In 1971, the fourteen men were selected from hundreds of interned nationalist civilians and subjected to various abuses including hooding; deprivation of sleep, food and water, forced to stand in stress positions; and beaten if they fell, for over a week.
Some of the men were hooded and thrown from helicopters a short distance off the ground, having been told they were hundreds of feet in the air.
While the British Army was responsible for picking up the men, it was the (then RUC) police who subjected them to these violent and brutal ‘interrogations’.
Senior British military figures have long sought to downplay the brutalisation of innocent men and delayed efforts to recognise the facts of their treatment.
But after a decades-long campaign, the PSNI statement admitted that the treatment of the men “would be characterised today as torture”.
“We wish to acknowledge that the treatment you received was not acceptable at that time and is not acceptable by modern standards of policing,” they said.
“We would like to convey an apology to you for the actions and omissions of police officers at that time.”
The surviving eight members of the Hooded Men gathered at Garnerville PSNI base in Belfast on Tuesday morning where the apology was issued to them. But there were mixed feelings as they spoke to the media afterwards.

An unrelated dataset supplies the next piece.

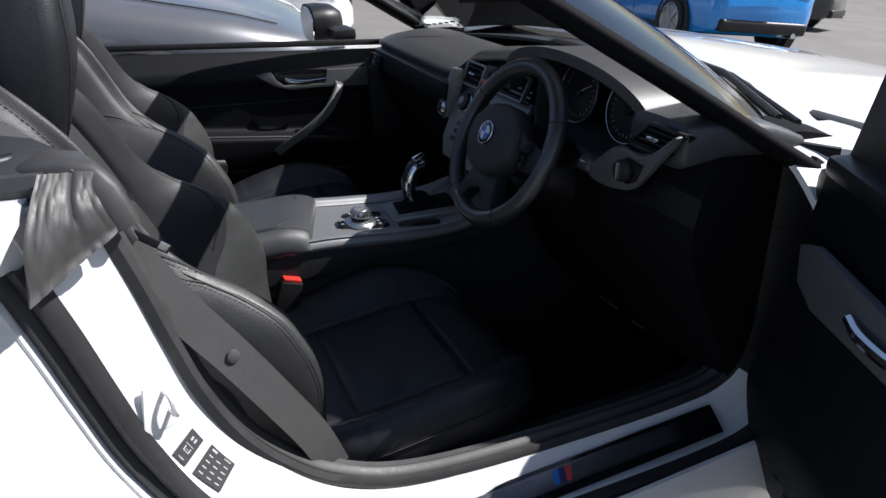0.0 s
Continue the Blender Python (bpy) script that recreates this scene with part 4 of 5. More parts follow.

Michael Donnelly, who is from Derry, described the apology as “50 years too late” for him and he said that it personally feels “fairly meaningless”.
“I do not accept it - not at all,” Mr Donnelly said.

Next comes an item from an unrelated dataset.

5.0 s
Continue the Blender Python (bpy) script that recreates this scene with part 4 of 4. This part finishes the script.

“I was trying to survive literally by the second, you could barely breathe at times when you were wearing the hood,” he said.
“Sometimes I thought I was going to survive and then other times I thought I was going to die.”

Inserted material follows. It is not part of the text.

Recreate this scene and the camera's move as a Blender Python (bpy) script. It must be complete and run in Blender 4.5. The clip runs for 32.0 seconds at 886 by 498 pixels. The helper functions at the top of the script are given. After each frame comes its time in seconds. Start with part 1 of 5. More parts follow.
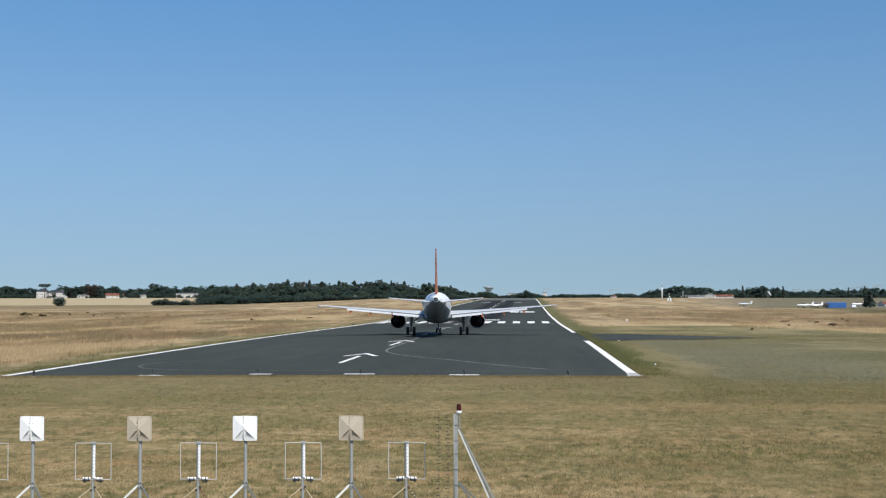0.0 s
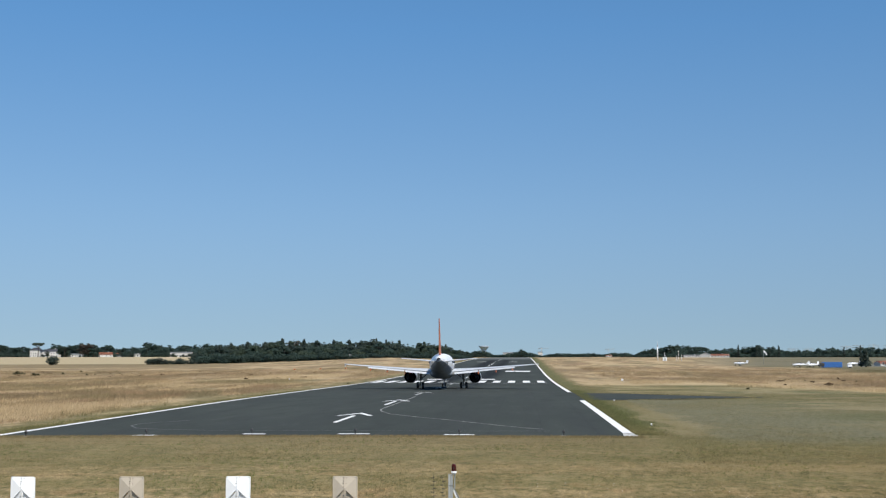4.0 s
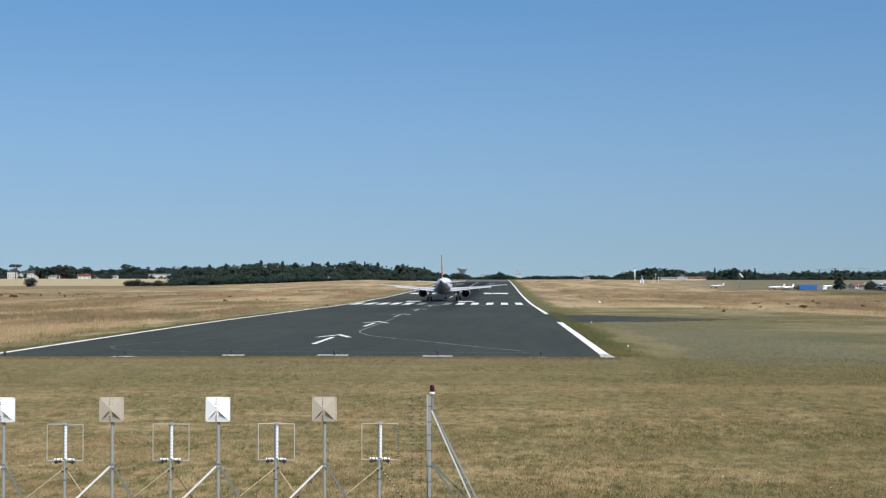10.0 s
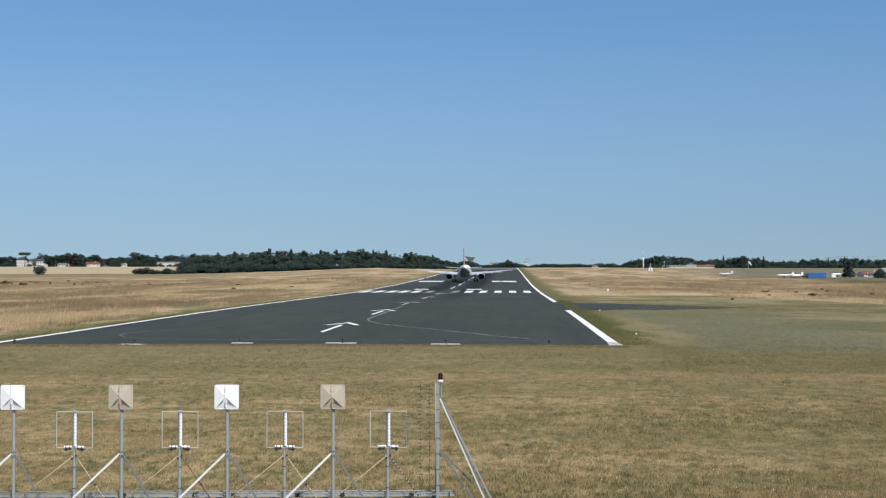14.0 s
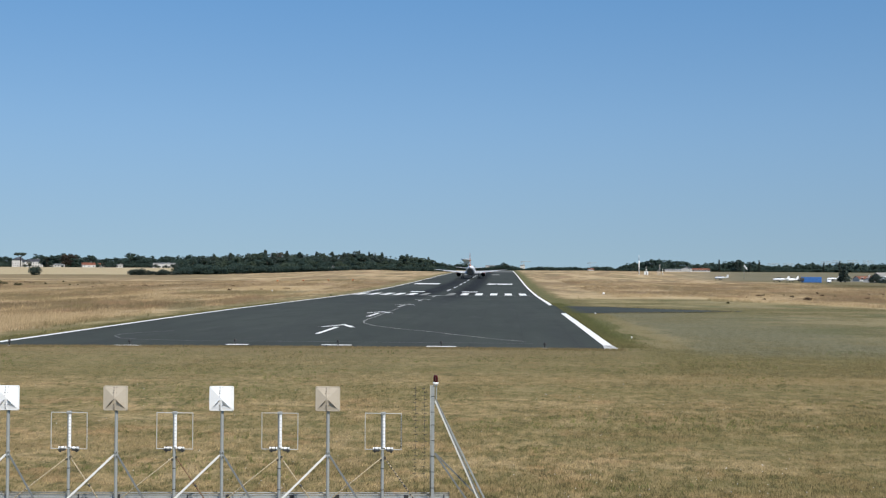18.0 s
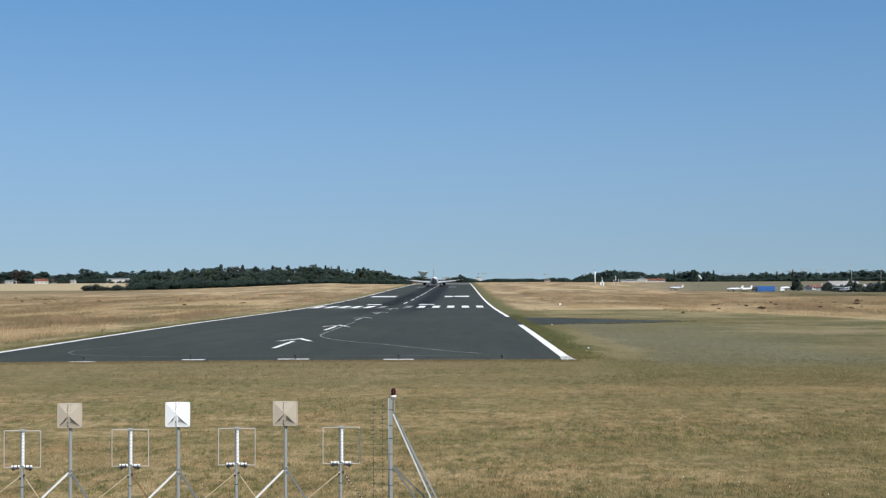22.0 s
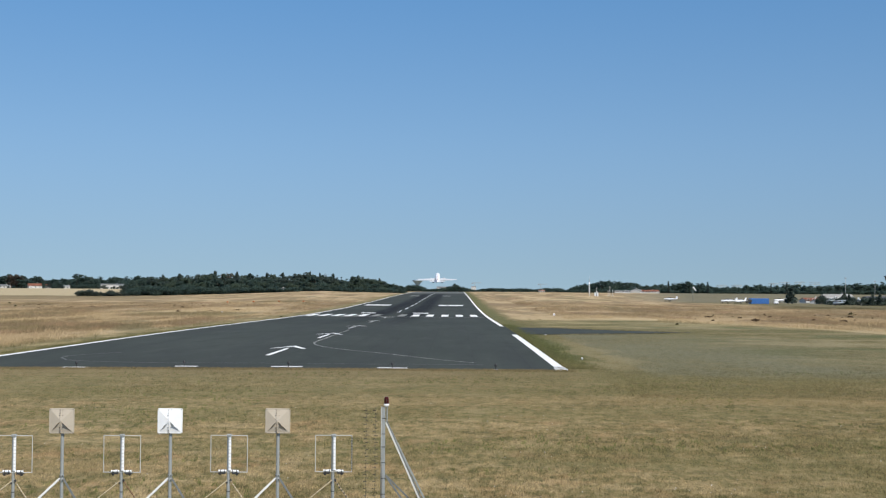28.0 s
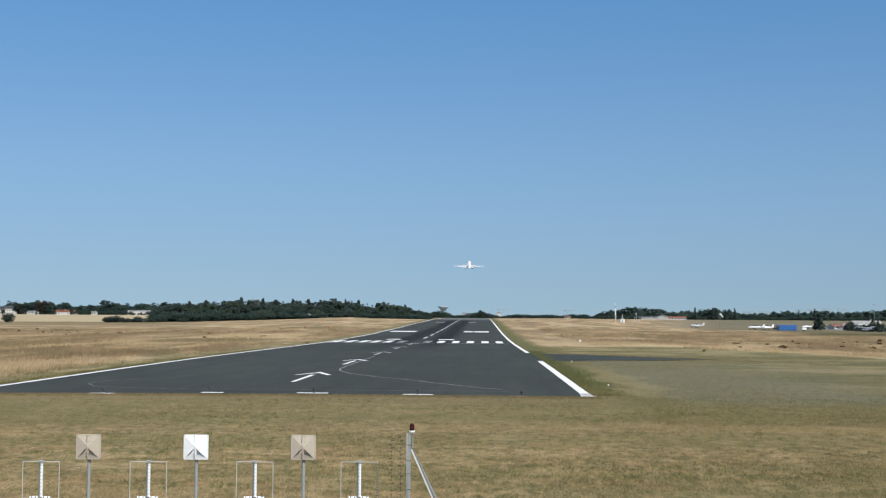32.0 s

Mr Donnelly said he does not see why he should forgive anyone for his treatment.
Liam Shannon and Jim Auld described the British government as the “orchestrators” of the torture and they “must now do the right thing and apologise”.
“This apology in some ways is too little too late,” they said.
“It ought to have been delivered long before now and is only coming on the back of latest legal challenges against the police over their failure to investigate the criminality of the State,” they said.
They called on the PSNI to remove their objection to their judicial review challenge, listed in a few weeks’ time.
“The apology was timed to try and influence the case,” they said.
“Any suggestion that we will stop our battle for a proper investigation is premature.
“We also now call upon the state to withdraw its insensitive attempt to stop our rightful claims for proper compensation for the horrendous treatment suffered by us.
“This apology must be seen in its proper context. It will only have any real effect if it will be replicated in all outstanding legal cases and leads to the government apologising as well. Otherwise it looks like the government passing the buck and seen as hollow.”
SDLP leader Colum Eastwood agreed the apology was “far too late.. but it is important in the journey for truth and justice for the Hooded Men.
“It’s now on the British government, British Army and security forces who had a hand in their barbaric torture to issue an apology now.”
Sinn Féin’s Gerry Kelly said it was “only through their determination and persistence that the British State has not succeeded in covering up their role in the systematic torture of these men.
“The demand for truth and justice will not go away. Neither will it be buried by the British government’s flawed legacy bill.”
It emerged that Joe Clarke (pictured, inset), the youngest of the surviving Hooded Men who died on Monday aged 71, received the apology on his death-bed. His death added to the toll of an emotional week.
Mr McIlmurray described how the treatment Mr Clarke received took its toll on him.
“After nine days of torture, Joe was brought to Crumlin Road Prison, and handed over by the army to prison staff at the gate,” he explained.
“When Joe saw himself in a mirror he broke down. For those nine days, the boiler suit he was forced to wear had been his bed and his toilet.”
He added that the surviving members of the Hooded Men group offered “their heartfelt condolences to his wife Marie and his children to his wider family circle and friends”.
“Joe may have lost this battle, but be assured the surviving eight Hooded Men, Michael Donnelly, Kevin Hannaway, Francie McGuigan, Brian Turley, Liam Shannon, Jim Auld, Patrick McNally and Davy Rogers, will continue to campaign for justice in his memory,” he said.
An apology was brought to the grave of Pat Shivers, who died in 1985, aged 54. His premature death was blamed on his treatment.
In 2014, his widow revealed how the torture “took over his mind and his life”.
She said that afterwards, “he went through the motions” of life, but “you could see the fear in his eyes, and the horror of it, and that’s how Pat lived his life until he died”.
She said she was “delighted” with the apology, but called on the Dublin government to pursue an apology from London.
“This was not soldiers acting of their own bat, this torture was authorised at the highest political level so we need an apology to reflect that,” she said.
“The British government shouldn’t hang around, it needs to get on with it. I am 82 years old. Six of the 14 men are dead, and looking around today it’s obvious that many who are still here are increasingly frail.”
Hooded Men case co-ordinator Jim McIlmurray said the treatment of the Hooded Men had a wider impact.
“Their ordeal had ramifications far beyond the north of Ireland,” he said.
“The Hooded Men provided a blueprint for some of the most notorious state-sponsored torture in recent years, from Abu Ghraib to Guantanamo Bay.”